Previous evidence from the Hillesden Farm platform that the right habitats can provide pollination and pest control services – through higher beneficial insect numbers – to bring both yield and environmental benefits, forms the basis for much of the on-farm work.

Habitat creation and placement, such as sown in-field strips of wild flowers and the use of targeted plant species, are being implemented with measures that improve soil health, including the addition of organic matter, such as manure or green compost, as well as the use of cover crops.

The project is also hoping to model what long-term management changes will mean for future years, reveals the research team, who also hope to introduce greater resilience.

Farmer involvement: Julian Gold, Oxfordshire

Julian Gold

Julian Gold

Farm manager Julian Gold has been impressed by the in-field flowering strips that he is trialling as part of the Assist project and would be happy to include them across the 750ha farm.

Providing habitats for beneficial insects makes perfect sense on a high-performing farm, he believes, especially as the insecticide options are dwindling, both in terms of number and efficacy.

“The products that we have got left to use are affected badly by resistance. We need to be able to use biological control.”

He stresses that putting the right habitats in place for beneficials is only part of the picture.

“It’s all very well deciding to put them in, but you then have to manage them.
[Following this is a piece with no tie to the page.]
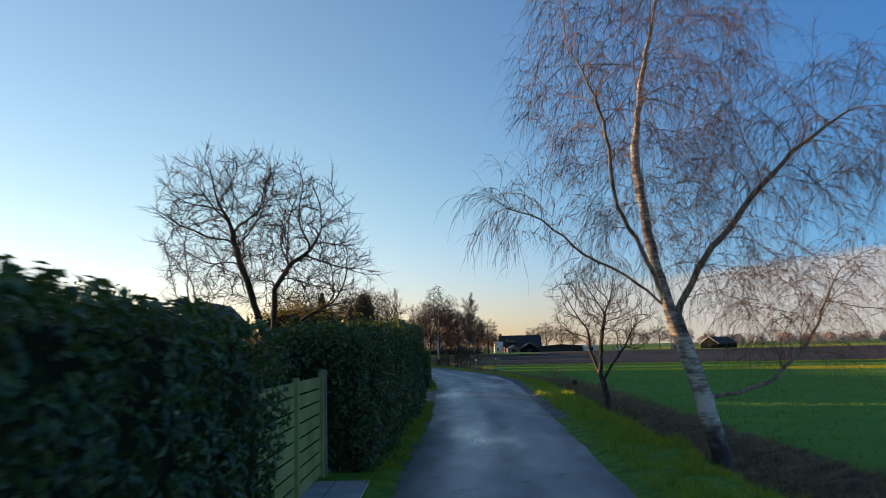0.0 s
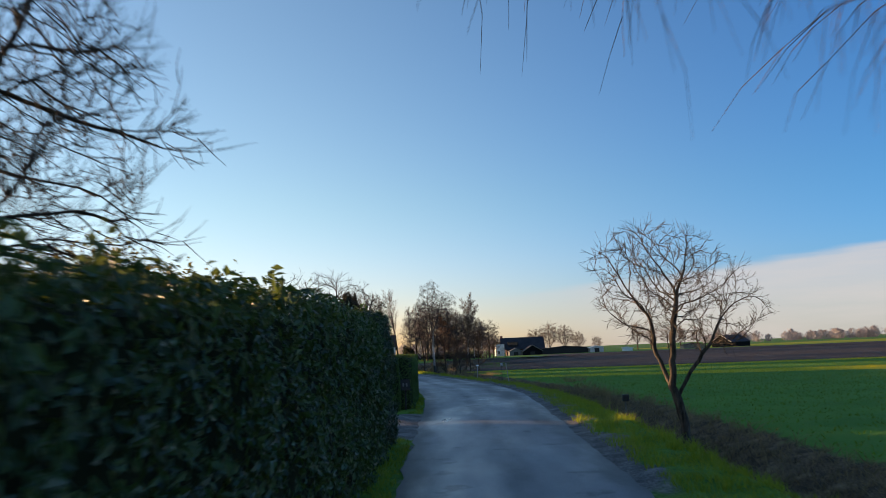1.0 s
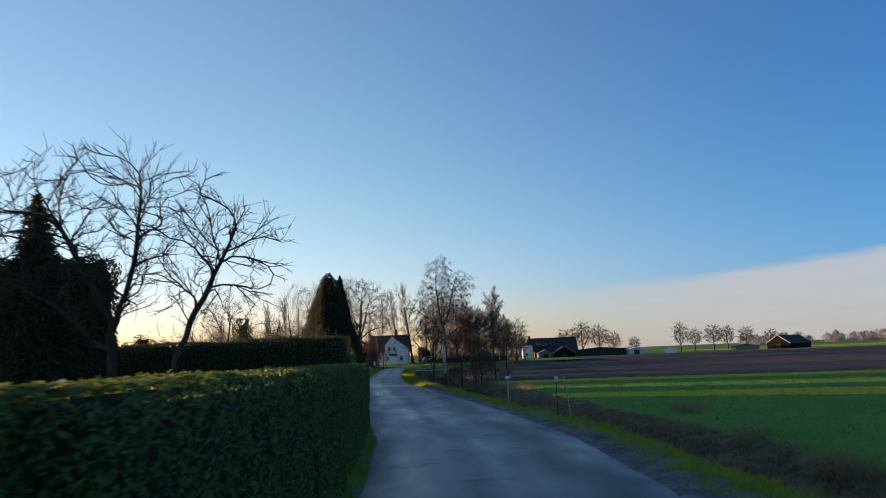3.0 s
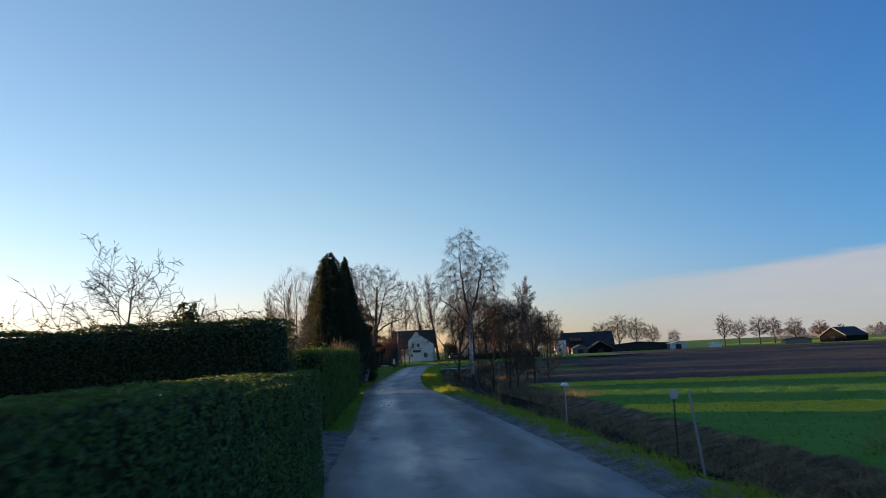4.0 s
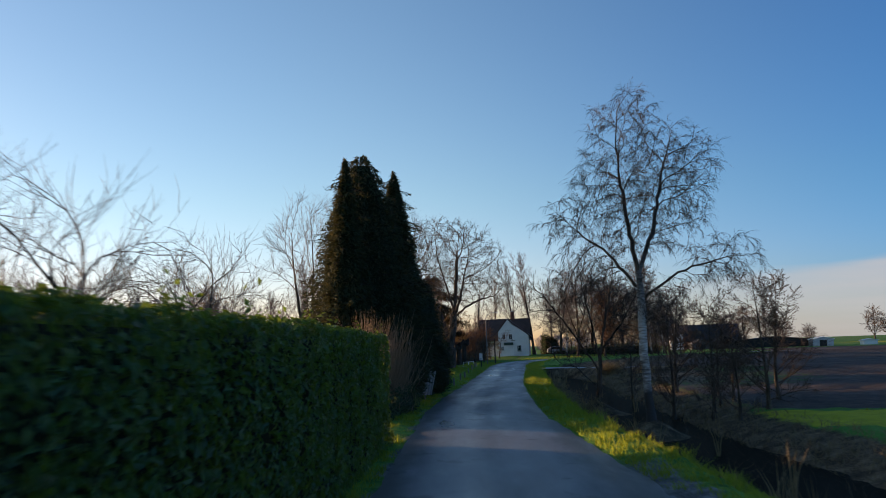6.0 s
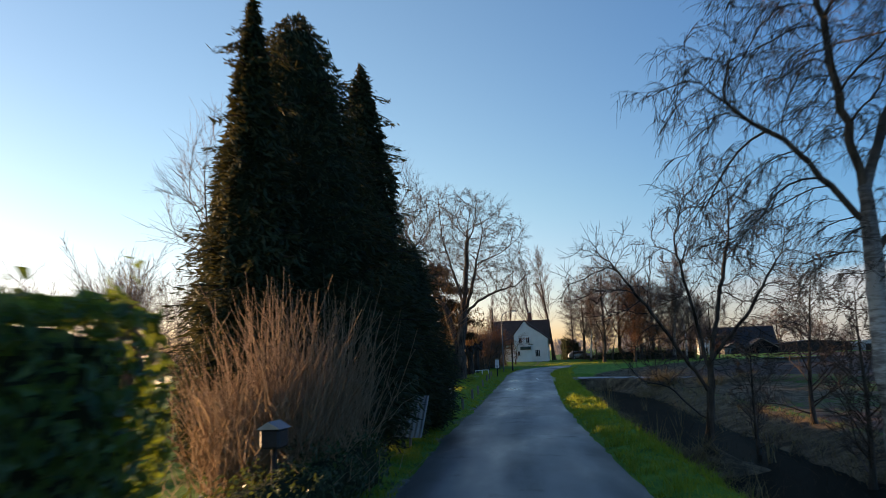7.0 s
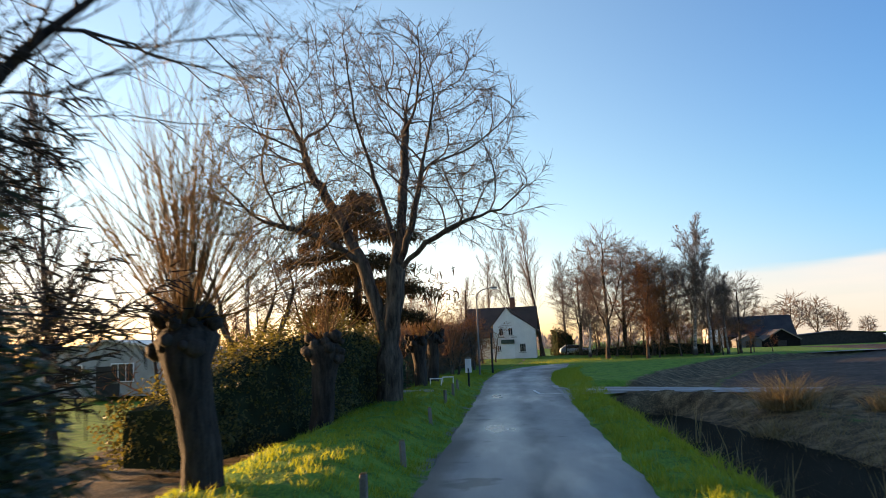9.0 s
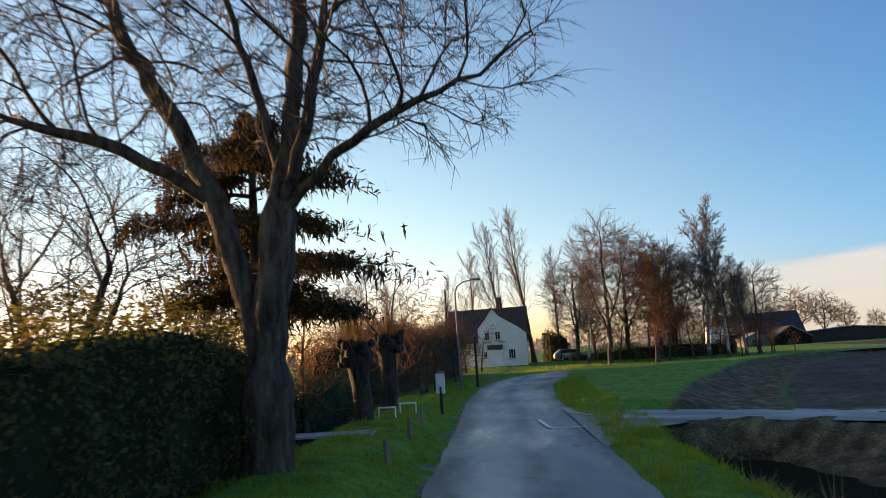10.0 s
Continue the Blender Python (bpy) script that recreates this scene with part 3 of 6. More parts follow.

Once you’ve enticed the beneficial insects in, you need to keep them and see their numbers build to get any reward.”

For this reason, he takes great care with the sprayer and fertiliser spreader at the Hendred Farm Partnership, using a “curtain” on the end of the sprayer to prevent spray drift getting into the strips.

He also takes steps to ensure that fertiliser doesn’t stray.

An unexpected benefit of the strips is that the high numbers of deer that he has on the estate seem to prefer them, so crop damage from deer feeding has reduced.

“The deer are always in the strips and not in the crop.”

Farmer experience: Mark Chandler, West Sussex

Mark Chandler

Mark Chandler

West Sussex grower and AHDB Monitor Farmer Mark Chandler is keen to minimise the use of insecticides across the 1,230ha he farms in partnership with his father near Petworth.

For him, maximising beneficial insect numbers is a no-brainer and his involvement in Assist means that independent monitoring will show him the rate at which predator numbers are increasing, and by how much.

“If there is a better way of pest control, we want to know about it,” he says. “I was struck by the fact that many insect predators don’t travel any further into the field from the margins than 50m – that leaves much of the crop untouched.”

Still in his first year of the project, Mr Chandler will be drilling his in-field strips of wild flowers later this spring, when conditions are right.

He recognises that there will be extra work initially in cutting and removing the clippings to get the strips to establish, but believes it’s worth doing.

“Our chemical options are limited and losing their fire. The researchers have understood that we are running a commercial farm, so the strips have been placed where we can farm around them – those practical aspects are very important.”

As well as strategically placed flowering strips and margins, he will have to include two cover crops and apply organic manure in the five-year rotation, according to the project requirements.

National honey monitoring scheme

Through the National Honey Monitoring Scheme, the Assist project has developed a national network of amateur beekeepers to help understand how well honeybees are doing in the UK.

As a result, DNA approaches will be used to understand what the bees feed on and how any changes in the farmed landscape are affecting their population strength.

The reasons for this are that bees forage over large distances, explains CEH researcher Ben Woodcock, so are bringing back valuable information with them every time they return to the hive.

“Bees are very sensitive to environmental changes, so by looking at the health of the hive and the amount of honey being produced, we can learn more about any pressures they come under.”

Long-term, large-scale monitoring is important, he adds. “We will be able to see national patterns as well as any regional differences.”